A Story About Shapes

by Anne Miranda ; illustrated by Eric Comstock

Pub Date: June 25th, 2019
ISBN: 978-1-4814-9721-3
Publisher: Paula Wiseman/Simon & Schuster

Two- and three-dimensional shapes must problem-solve when several get stuck while at the playground.

“One day a little circle, just as happy as could be / got caught inside the jungle gym, and couldn’t wiggle free.” Several friends try to help her, either ineffectually or, worse, getting stuck themselves. As crowds gather, a line arrives, and she devises the perfect plan. With the help of a prism and a sphere, she sets up a lever and pops the shapes free. Miranda’s rhyming verses sometimes stumble.
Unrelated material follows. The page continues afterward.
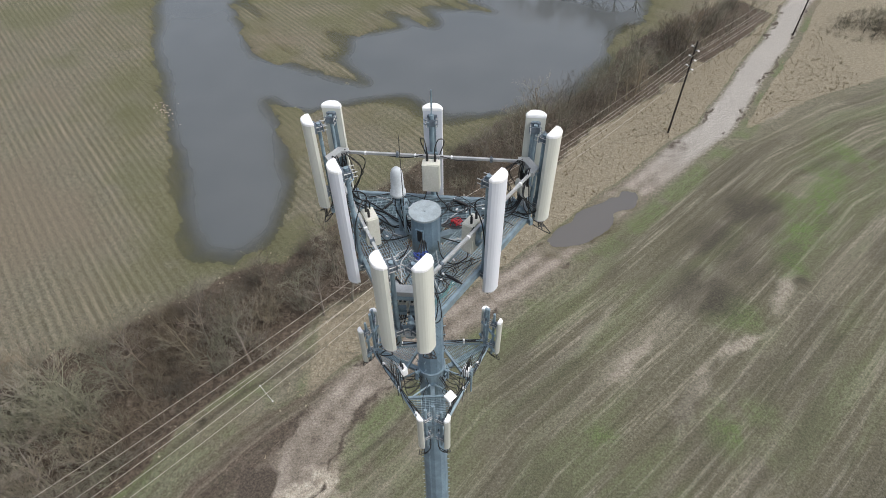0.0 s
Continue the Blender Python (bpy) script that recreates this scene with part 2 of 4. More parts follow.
def water_material():
    m, n, l, b = shader("murky_flood_water")
    geo = n.new("ShaderNodeNewGeometry")
    big = n.new("ShaderNodeTexNoise")
    big.inputs["Scale"].default_value = 0.06
    l.new(geo.outputs["Position"], big.inputs["Vector"])
    r = ramp_node(n, [(0.35, (0.082, 0.090, 0.089)), (0.65, (0.098, 0.105, 0.103))])
    l.new(big.outputs["Fac"], r.inputs[0])
    a, k = n.new("ShaderNodeAttribute"), n.new("ShaderNodeAttribute")
    a.attribute_name, k.attribute_name = "depth", "silt"
    edge = ramp_node(n, [(0.0, (0.075, 0.072, 0.036)), (0.6, (0.080, 0.082, 0.062)), (1.0, (0.079, 0.087, 0.084))])
    l.new(a.outputs["Fac"], edge.inputs[0])
    pond_col = n.new("ShaderNodeMix")
    pond_col.data_type = "RGBA"
    l.new(a.outputs["Fac"], pond_col.inputs[0]), l.new(edge.outputs[0], pond_col.inputs[6]), l.new(r.outputs[0], pond_col.inputs[7])
    silt = ramp_node(n, [(0.0, (0.118, 0.108, 0.096)), (1.0, (0.190, 0.180, 0.188))])
    geo_x = n.new("ShaderNodeSeparateXYZ")
    l.new(geo.outputs["Position"], geo_x.inputs[0])
    west = n.new("ShaderNodeMapRange")
    west.inputs[1].default_value, west.inputs[2].default_value = -20, -50
    l.new(geo_x.outputs[0], west.inputs[0]), l.new(west.outputs[0], silt.inputs[0])
    mix = n.new("ShaderNodeMix")
    mix.data_type = "RGBA"
    l.new(k.outputs["Fac"], mix.inputs[0]), l.new(pond_col.outputs[2], mix.inputs[6]), l.new(silt.outputs[0], mix.inputs[7])
    l.new(mix.outputs[2], b.inputs["Base Color"])
    clear = ramp_node(n, [(0.0, (0.30, 0.30, 0.30)), (0.4, (0.72, 0.72, 0.72)), (0.75, (1, 1, 1))])
    l.new(a.outputs["Fac"], clear.inputs[0])
    l.new(clear.outputs[0], b.inputs["Alpha"])
    b.inputs["Roughness"].default_value, b.inputs["IOR"].default_value = 0.012, 2.0
    rip = n.new("ShaderNodeTexNoise")
    rip.inputs["Scale"].default_value, rip.inputs["Detail"].default_value = 1.6, 4
    l.new(geo.outputs["Position"], rip.inputs["Vector"])
    bp = n.new("ShaderNodeBump")
    bp.inputs["Strength"].default_value, bp.inputs["Distance"].default_value = 0.012, 0.03
    l.new(rip.outputs["Fac"], bp.inputs["Height"])
    l.new(bp.outputs[0], b.inputs["Normal"])
    return m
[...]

Comstock’s shape characters, with noodlelike arms and legs, mostly sport similar expressions of dismay or happiness. His depictions of the jungle gym fail to make it clear how the shapes are trapped; they look as though they could just slip out. Only two shapes are specifically gendered female in the text. Both are pink (at least one other pink shape is explicitly male); one has a bow atop her head, the other, who wears glasses, has eyelashes. The mix of 2- and 3-D shapes makes the audience tough to pin down. Some shapes will be mystifying to children still sorting them out: The word “ellipse” is used instead of “oval,” and in a scene where crowds gather, the text refers to “points” joining the throng; readers may not know what they are till they reach the ending shape gallery, which shows points as a group of dots.

There are so many shape-recognition books that are so much better; this one should remain tangled.